=== Data shown ===
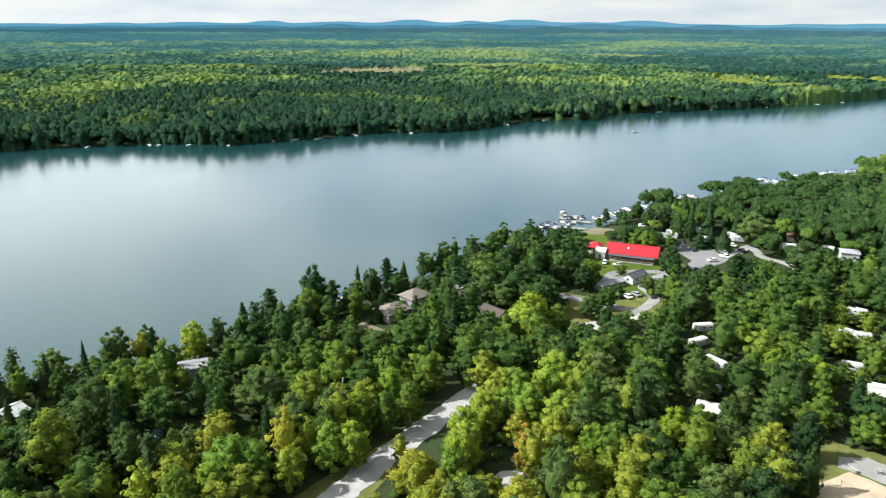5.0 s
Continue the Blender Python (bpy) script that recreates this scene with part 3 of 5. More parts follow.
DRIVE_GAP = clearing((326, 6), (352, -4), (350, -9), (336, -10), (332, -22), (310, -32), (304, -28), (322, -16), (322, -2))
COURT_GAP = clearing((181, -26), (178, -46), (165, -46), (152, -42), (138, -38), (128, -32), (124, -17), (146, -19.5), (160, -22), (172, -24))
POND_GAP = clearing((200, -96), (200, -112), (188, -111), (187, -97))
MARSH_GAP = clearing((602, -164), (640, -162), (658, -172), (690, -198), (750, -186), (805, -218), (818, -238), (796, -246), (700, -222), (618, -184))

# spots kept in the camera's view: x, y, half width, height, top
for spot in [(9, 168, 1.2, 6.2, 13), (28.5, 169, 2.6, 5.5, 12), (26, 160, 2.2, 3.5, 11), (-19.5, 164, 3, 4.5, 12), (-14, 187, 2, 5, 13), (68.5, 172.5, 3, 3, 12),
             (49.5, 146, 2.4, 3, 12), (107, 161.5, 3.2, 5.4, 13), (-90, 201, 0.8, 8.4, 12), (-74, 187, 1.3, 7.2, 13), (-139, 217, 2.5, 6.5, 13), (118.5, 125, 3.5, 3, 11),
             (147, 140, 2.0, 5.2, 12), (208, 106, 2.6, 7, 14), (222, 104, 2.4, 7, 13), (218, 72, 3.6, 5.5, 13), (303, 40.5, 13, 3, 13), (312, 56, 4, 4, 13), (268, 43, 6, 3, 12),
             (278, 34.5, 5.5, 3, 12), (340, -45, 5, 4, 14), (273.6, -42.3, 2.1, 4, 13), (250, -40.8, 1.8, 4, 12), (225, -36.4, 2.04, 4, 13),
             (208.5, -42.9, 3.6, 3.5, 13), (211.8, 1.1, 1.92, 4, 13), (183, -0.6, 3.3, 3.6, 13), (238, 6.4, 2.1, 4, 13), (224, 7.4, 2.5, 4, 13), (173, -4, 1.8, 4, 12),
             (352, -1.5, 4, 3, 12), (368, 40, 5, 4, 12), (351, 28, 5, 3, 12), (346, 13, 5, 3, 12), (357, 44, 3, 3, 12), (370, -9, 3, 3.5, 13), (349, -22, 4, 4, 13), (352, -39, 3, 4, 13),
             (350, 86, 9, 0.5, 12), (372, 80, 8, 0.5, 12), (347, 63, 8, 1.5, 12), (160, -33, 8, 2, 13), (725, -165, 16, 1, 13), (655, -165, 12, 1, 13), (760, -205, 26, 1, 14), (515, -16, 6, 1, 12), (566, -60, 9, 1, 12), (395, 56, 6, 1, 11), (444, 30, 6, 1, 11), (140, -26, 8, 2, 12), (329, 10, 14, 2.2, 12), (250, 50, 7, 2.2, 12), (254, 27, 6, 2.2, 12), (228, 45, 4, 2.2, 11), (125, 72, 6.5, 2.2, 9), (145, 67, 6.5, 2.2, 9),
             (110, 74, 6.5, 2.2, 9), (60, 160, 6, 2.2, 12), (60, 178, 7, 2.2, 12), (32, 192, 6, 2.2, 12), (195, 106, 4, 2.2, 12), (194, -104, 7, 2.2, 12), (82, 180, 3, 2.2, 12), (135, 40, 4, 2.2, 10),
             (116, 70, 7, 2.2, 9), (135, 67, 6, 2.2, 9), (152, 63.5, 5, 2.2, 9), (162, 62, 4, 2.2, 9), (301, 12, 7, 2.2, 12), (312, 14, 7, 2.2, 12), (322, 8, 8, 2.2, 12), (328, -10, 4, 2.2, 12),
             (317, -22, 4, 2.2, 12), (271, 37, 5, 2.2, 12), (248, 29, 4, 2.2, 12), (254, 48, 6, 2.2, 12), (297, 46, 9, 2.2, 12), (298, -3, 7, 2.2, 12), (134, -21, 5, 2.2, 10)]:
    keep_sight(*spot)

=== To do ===
Are you able to set down all the lines above exactly, without any pictures?

=== Exercise result ===
5.0 s
Continue the Blender Python (bpy) script that recreates this scene with part 3 of 5. More parts follow.
DRIVE_GAP = clearing((326, 6), (352, -4), (350, -9), (336, -10), (332, -22), (310, -32), (304, -28), (322, -16), (322, -2))
COURT_GAP = clearing((181, -26), (178, -46), (165, -46), (152, -42), (138, -38), (128, -32), (124, -17), (146, -19.5), (160, -22), (172, -24))
POND_GAP = clearing((200, -96), (200, -112), (188, -111), (187, -97))
MARSH_GAP = clearing((602, -164), (640, -162), (658, -172), (690, -198), (750, -186), (805, -218), (818, -238), (796, -246), (700, -222), (618, -184))

# spots kept in the camera's view: x, y, half width, height, top
for spot in [(9, 168, 1.2, 6.2, 13), (28.5, 169, 2.6, 5.5, 12), (26, 160, 2.2, 3.5, 11), (-19.5, 164, 3, 4.5, 12), (-14, 187, 2, 5, 13), (68.5, 172.5, 3, 3, 12),
             (49.5, 146, 2.4, 3, 12), (107, 161.5, 3.2, 5.4, 13), (-90, 201, 0.8, 8.4, 12), (-74, 187, 1.3, 7.2, 13), (-139, 217, 2.5, 6.5, 13), (118.5, 125, 3.5, 3, 11),
             (147, 140, 2.0, 5.2, 12), (208, 106, 2.6, 7, 14), (222, 104, 2.4, 7, 13), (218, 72, 3.6, 5.5, 13), (303, 40.5, 13, 3, 13), (312, 56, 4, 4, 13), (268, 43, 6, 3, 12),
             (278, 34.5, 5.5, 3, 12), (340, -45, 5, 4, 14), (273.6, -42.3, 2.1, 4, 13), (250, -40.8, 1.8, 4, 12), (225, -36.4, 2.04, 4, 13),
             (208.5, -42.9, 3.6, 3.5, 13), (211.8, 1.1, 1.92, 4, 13), (183, -0.6, 3.3, 3.6, 13), (238, 6.4, 2.1, 4, 13), (224, 7.4, 2.5, 4, 13), (173, -4, 1.8, 4, 12),
             (352, -1.5, 4, 3, 12), (368, 40, 5, 4, 12), (351, 28, 5, 3, 12), (346, 13, 5, 3, 12), (357, 44, 3, 3, 12), (370, -9, 3, 3.5, 13), (349, -22, 4, 4, 13), (352, -39, 3, 4, 13),
             (350, 86, 9, 0.5, 12), (372, 80, 8, 0.5, 12), (347, 63, 8, 1.5, 12), (160, -33, 8, 2, 13), (725, -165, 16, 1, 13), (655, -165, 12, 1, 13), (760, -205, 26, 1, 14), (515, -16, 6, 1, 12), (566, -60, 9, 1, 12), (395, 56, 6, 1, 11), (444, 30, 6, 1, 11), (140, -26, 8, 2, 12), (329, 10, 14, 2.2, 12), (250, 50, 7, 2.2, 12), (254, 27, 6, 2.2, 12), (228, 45, 4, 2.2, 11), (125, 72, 6.5, 2.2, 9), (145, 67, 6.5, 2.2, 9),
             (110, 74, 6.5, 2.2, 9), (60, 160, 6, 2.2, 12), (60, 178, 7, 2.2, 12), (32, 192, 6, 2.2, 12), (195, 106, 4, 2.2, 12), (194, -104, 7, 2.2, 12), (82, 180, 3, 2.2, 12), (135, 40, 4, 2.2, 10),
             (116, 70, 7, 2.2, 9), (135, 67, 6, 2.2, 9), (152, 63.5, 5, 2.2, 9), (162, 62, 4, 2.2, 9), (301, 12, 7, 2.2, 12), (312, 14, 7, 2.2, 12), (322, 8, 8, 2.2, 12), (328, -10, 4, 2.2, 12),
             (317, -22, 4, 2.2, 12), (271, 37, 5, 2.2, 12), (248, 29, 4, 2.2, 12), (254, 48, 6, 2.2, 12), (297, 46, 9, 2.2, 12), (298, -3, 7, 2.2, 12), (134, -21, 5, 2.2, 10)]:
    keep_sight(*spot)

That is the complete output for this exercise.